23 Apr 2009

Budget: Brown and the ‘costs of failure’

Then-Chancellor Gordon Brown in 2000 - ReutersA measure of the new world we are entering. Between this financial year and next there is a cash increase of £30.2bn in public spending. Of that increase, fully £15.7bn is going on interest payments servicing our newly ballooning debt.

The total interest payments of £43bn will be more than non-investment spending in the defence budget, and seem to remain at around 3 per cent of GDP for the foreseeable future.

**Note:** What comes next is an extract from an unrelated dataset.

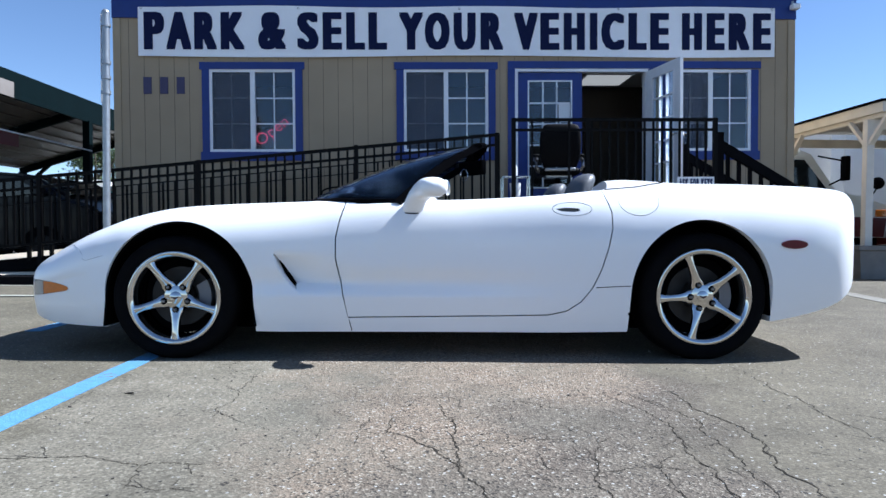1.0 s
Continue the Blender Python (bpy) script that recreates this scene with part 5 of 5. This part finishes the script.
def motorcycle(x, y):
    m = thing("motorcycle", "black motorcycle with chrome engine parked under the carport", "motorcycle", at=pose(x, y, 0, 0, 0, 12))
    for cx in (0.0, 1.42):
        w = new("wheel")
        w.parent = m
        w.location = (cx, 0, 0.31)
        part("tyre", lathe([(0.235, -0.05), (0.29, -0.06), (0.31, 0.0), (0.29, 0.06), (0.235, 0.05)], 32), RUBBER, w, "", 50)
        part("rim", lathe([(0.21, -0.02), (0.24, -0.035), (0.24, 0.035), (0.21, 0.02), (0.21, -0.02)], 32), CHROME_DULL, w, "", 40)
        for k in range(10):
            a = math.tau * k / 10
            part("spoke", rod(bmesh.new(), (0.03 * math.cos(a), 0, 0.03 * math.sin(a)), (0.215 * math.cos(a), 0, 0.215 * math.sin(a)), 0.005, n=5), CHROME_DULL, w)
        part("hub", rod(bmesh.new(), (0, -0.06, 0), (0, 0.06, 0), 0.045), CHROME_DULL, w, "", 40)
    for s in (-0.09, 0.09):
        part("fork", rod(bmesh.new(), (0.0, s, 0.31), (0.36, s, 0.98), 0.022), CHROME_DULL, m, "chrome fork", 40)
        part("exhaust", tube(bmesh.new(), [(0.75, s * 1.6, 0.40), (0.90, s * 2.0, 0.30), (1.75, s * 2.2, 0.30)], 0.04, 10), CHROME_DULL, m, "chrome exhaust", 50)
    tank = bmesh.new()
    bmesh.ops.create_uvsphere(tank, u_segments=20, v_segments=12, radius=1.0, matrix=Matrix.LocRotScale((0.62, 0, 0.83), None, (0.30, 0.15, 0.13)))
    part("fuel_tank", tank, BLACK_CAR, m, "black tank", 60)
    part("engine", boxes((0.48, 0.92, -0.14, 0.14, 0.30, 0.52), (0.52, 0.68, -0.10, 0.10, 0.52, 0.72), (0.74, 0.88, -0.10, 0.10, 0.52, 0.72), bevel=0.02), CHROME_DULL, m, "chrome engine", 40)
    part("saddle", boxes((0.92, 1.40, -0.14, 0.14, 0.66, 0.75), (1.32, 1.62, -0.12, 0.12, 0.72, 0.82), bevel=0.04), SEAT_DARK, m, "black saddle", 50)
    part("rear_mudguard", tube(bmesh.new(), [(1.42 + 0.36 * math.cos(a), 0, 0.31 + 0.36 * math.sin(a)) for a in np.linspace(0.1, 2.2, 12)], 0.06, 8), BLACK_CAR, m, "", 50)
    part("front_mudguard", tube(bmesh.new(), [(0.35 * math.cos(a), 0, 0.31 + 0.35 * math.sin(a)) for a in np.linspace(0.7, 2.6, 12)], 0.05, 8), BLACK_CAR, m, "", 50)
    part("handlebar", tube(bmesh.new(), [(0.60, -0.40, 1.06), (0.46, -0.28, 1.10), (0.38, 0, 1.00), (0.46, 0.28, 1.10), (0.60, 0.40, 1.06)], 0.014, 8), CHROME_DULL, m, "", 50)
    lamp_bm = bmesh.new()
    bmesh.ops.create_uvsphere(lamp_bm, u_segments=16, v_segments=10, radius=0.10, matrix=Matrix.Translation((0.22, 0, 0.92)))
    part("headlamp", lamp_bm, CHROME_DULL, m, "chrome headlamp", 40)
    part("frame", tube(bmesh.new(), [(0.40, 0, 0.92), (0.45, 0, 0.30), (1.0, 0, 0.28), (1.42, 0, 0.31), (1.0, 0, 0.70), (0.40, 0, 0.92)], 0.022, 8), BLACK_TRIM, m, "", 50)


motorcycle(10.15, 5.75)

# dark carport on the other side, its roof falling away from the office
dc = thing("carport", "dark green steel carport with sloping sheet roof", "carport")
roof = [(-6.04, 2.78), (-6.04, 2.84), (-8.9, 1.98), (-8.9, 1.92)]
part("roof", prism(bmesh.new(), roof, 2.6, 10.9), GREY_SHEET, dc, "grey sheet roof seen from below")
part("fascia", boxes((-6.06, -6.0, 2.55, 10.95, 2.50, 2.88)), GREEN_DARK, dc, "dark green fascia")
part("fascia", prism(bmesh.new(), [(-6.0, 2.72), (-6.0, 2.87), (-8.95, 2.00), (-8.95, 1.85)], 10.9, 10.95), GREEN_DARK, dc, "dark green fascia")
for y in (3.0, 5.4, 7.9, 10.7):
    part("rafter", prism(bmesh.new(), [(-6.06, 2.62), (-6.06, 2.77), (-8.85, 1.92), (-8.85, 1.79)], y - 0.04, y + 0.04), GREEN_DARK, dc)
for k in range(9):
    x = -6.35 - k * 0.3
    z = 2.78 - (-6.04 - x) * 0.3007
    part("roof_rib", boxes((x - 0.02, x + 0.02, 2.65, 10.88, z - 0.025, z - 0.001)), GREY_SHEET, dc)
for x, h in ((-6.04, 2.52), (-8.8, 1.84)):
    for y in (3.0, 7.9, 10.7):
        part("post", boxes((x - 0.06, x + 0.06, y - 0.06, y + 0.06, -0.02, h)), GREEN_DARK, dc)
part("brace", bar(bmesh.new(), (-8.8, 10.7, 1.5), (-8.2, 10.7, 2.02), 0.07, 0.06), GREEN_DARK, dc)
part("rail", boxes((-5.985, -5.965, 3.0, 7.9, 1.99, 2.01)), WHITE_VINYL, dc, "white rail between the posts")
part("banner", boxes((-5.982, -5.972, 4.0, 5.75, 1.80, 1.985)), RED_PAINT, dc, "red banner")
# roof sheet grey stands in for shade on the white notice
part("notice", boxes((-5.998, -5.99, 4.9, 5.68, 2.50, 2.72)), GREY_SHEET, dc, "white notice greyed for shade on the fascia")


def parked_car(name, label, at, paint_mat, length=4.6, height=1.72, width=1.85, snub=0.0):
    c = thing(name, label, "car", at=at)
    k = length / 4.6
    prof = [(-2.3, 0.35), (-2.28, 0.85), (-2.1, 0.98), (-1.25 - snub, 1.06), (-0.65 - snub, height - 0.04), (-snub, height), (1.55, height - 0.05), (2.15, 1.05), (2.28, 0.95), (2.3, 0.35)]
    bm = prism(bmesh.new(), [(x * k, z) for x, z in prof], -width / 2, width / 2)
    bmesh.ops.bevel(bm, geom=list(bm.edges), offset=0.05, segments=3, affect="EDGES")
    part("body", bm, paint_mat, c, "", 40)
    for s in (-1, 1):
        for a, b in ((-0.95 - snub, 0.05), (0.12, 1.0), (1.07, 1.72)):
            y = s * (width / 2 + 0.002)
            part("side_window", prism(bmesh.new(), [((a - (0.0 if a > -0.5 else 0.12)) * k, 1.08), (b * k, 1.08), (b * k - 0.02, height - 0.14), ((a + (0.05 if a > -0.5 else 0.38)) * k, height - 0.14)], min(y, y - s * 0.02), max(y, y - s * 0.02)), DARK_GLASS, c)
        part("headlamp", boxes((-2.305 * k, -2.2 * k, s * 0.62 - 0.16, s * 0.62 + 0.16, 0.68, 0.84), bevel=0.02), CHROME_DULL, c)
        part("tail_lamp", boxes((2.2 * k, 2.305 * k, s * 0.74 - 0.1, s * 0.74 + 0.1, 0.8, 1.02), bevel=0.02), RED_LENS, c)
        part("door_mirror", boxes(((-0.98 - snub) * k, (-0.84 - snub) * k, s * (width / 2 + 0.1) - 0.09, s * (width / 2 + 0.1) + 0.09, 1.08, 1.22), bevel=0.03), paint_mat, c)
        for x in (-1.42 * k, 1.40 * k):
            w = road_wheel(c, x, s * (width / 2 - 0.10) - 0.11, 0.34, 0.22, BLACK_CAR)
    part("windscreen", prism(bmesh.new(), [((x - snub) * k, z) for x, z in ((-1.23, 1.10), (-0.70, height - 0.08), (-0.74, height - 0.06), (-1.27, 1.12))], -width / 2 + 0.14, width / 2 - 0.14), DARK_GLASS, c)
    part("rear_window", prism(bmesh.new(), [(1.66 * k, height - 0.12), (2.10 * k, 1.14), (2.14 * k, 1.15), (1.70 * k, height - 0.10)], -width / 2 + 0.16, width / 2 - 0.16), DARK_GLASS, c)
    return c


parked_car("parked_car", "black sport utility car parked beside the ramp", pose(-6.78, 6.4, 0, 0, 0, 178), BLACK_CAR, 4.4, 1.44, snub=0.5)
parked_car("parked_car", "black car parked under the dark carport", pose(-9.6, 8.6, 0, 0, 0, 95), BLACK_CAR, 4.6, 1.5)
parked_car("parked_car", "red car parked under the dark carport", pose(-11.0, 11.5, 0, 0, 0, 85), RED_PAINT, 4.6, 1.65)
small = thing("utility_trailer", "white utility trailer with a turquoise stripe parked behind the cars", "trailer")
part("body", boxes((-11.8, -6.95, 11.2, 13.2, 0.42, 1.50), bevel=0.04), TRUCK_WHITE, small, "white panel sides")
part("lid", boxes((-11.84, -6.91, 11.16, 13.24, 1.505, 1.59), bevel=0.02), TRUCK_WHITE, small, "white lid")
part("side_stripe", boxes((-11.7, -7.0, 11.183, 11.198, 1.22, 1.47)), TURQUOISE, small, "turquoise stripe")
part("roof_vent", boxes((-8.1, -7.5, 11.6, 12.2, 1.59, 1.75), bevel=0.03), TRUCK_WHITE, small, "white roof vent")
for x in (-9.7, -8.8):
    road_wheel(small, x, 11.17, 0.33, 0.2)


def tree(name, label, x, y, height, spread, seed):
    rnd = random.Random(seed)
    t = thing(name, label, "tree", at=pose(x, y, 0))
    trunk = bmesh.new()
    pts = [(0, 0, -0.1), (0.05, 0.02, height * 0.2), (-0.03, 0.05, height * 0.4), (0.04, 0, height * 0.62)]
    for a, b, r0, r1 in zip(pts, pts[1:], (0.16, 0.13, 0.10), (0.13, 0.10, 0.06)):
        rod(trunk, a, b, r0 * height / 4, r1 * height / 4, 10)
    ends = []
    for k in range(9):
        a = math.tau * k / 9 + rnd.uniform(-0.3, 0.3)
        b = Vector((0, 0, height * rnd.uniform(0.25, 0.55)))
        e = Vector((math.cos(a) * spread * rnd.uniform(0.4, 0.8), math.sin(a) * spread * rnd.uniform(0.4, 0.8), height * rnd.uniform(0.5, 0.88)))
        rod(trunk, b, e, 0.05 * height / 4, 0.015 * height / 4, 6)
        ends.append(e)
    part("trunk", trunk, BARK, t, "grey-brown trunk and limbs")
    verts, faces = [], []
    for k in range(5200):
        e = rnd.choice(ends) if rnd.random() < 0.8 else Vector((0, 0, height * 0.8))
        d = Vector((rnd.gauss(0, 1), rnd.gauss(0, 1), rnd.gauss(0, 0.75)))
        c = e + d * spread * 0.22
        q = Euler((rnd.uniform(0, 6.3), rnd.uniform(0, 6.3), rnd.uniform(0, 6.3))).to_matrix()
        s = spread * rnd.uniform(0.035, 0.07)
        i = len(verts)
        verts += [tuple(c + q @ Vector(p) * s) for p in ((-1, 0, 0), (0, -0.5, 0.1), (1, 0, 0), (0, 0.5, 0.1))]
        faces += [(i, i + 1, i + 2), (i, i + 2, i + 3)]
    me = bpy.data.meshes.new("crown")
    me.from_pydata(verts, [], faces)
    me.materials.append(LEAF)
    crown = new("crown", me)
    crown.parent = t
    tagged(crown, "green leafy crown with gaps", kind="stuff")


tree("tree", "green leafy tree behind the office", -9.35, 15.2, 3.5, 0.75, 5)
tree("tree", "distant green tree beyond the carport", -16.4, 30.0, 2.9, 0.95, 6)
tree("tree", "distant green tree beyond the carport", -26.0, 42.0, 3.1, 1.0, 7)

Now Gordon Brown used to refer to that proportion of additional spending devoted to debt interest and social security as “the costs of failure”. The then-chancellor said at the time of the spending review in 2000 that:

“Our promise was to reduce the costs of failure – the bills for unemployment and debt interest – in order to reallocate money to the key public services.

“In the two decades from 1979 until 1997, rising debt interest and unemployment and social security accounted for 42 per cent of all extra public spending and that meant that 42 pence in every additional pound spent was not available to the key public services.

“In the coming three years, unemployment, social security and debt interest payments will account for not 42 per cent but now only 17 per cent of extra public spending.”

Well, between 2009 and 2011, according to table C9 on page 238 of the budget, the “cost of failure” in terms of interest costs (called central government gross debt interest) is 52 per cent.

If you add in social security costs of £6.2bn, then that failure cost reaches 72 per cent. Now the Treasury will argue that the timeframe is arbitrary, and that social security costs should not be considered a failure.

But maybe it just goes to show that the boomtime claims of the then-chancellor warranted a little more scrutiny.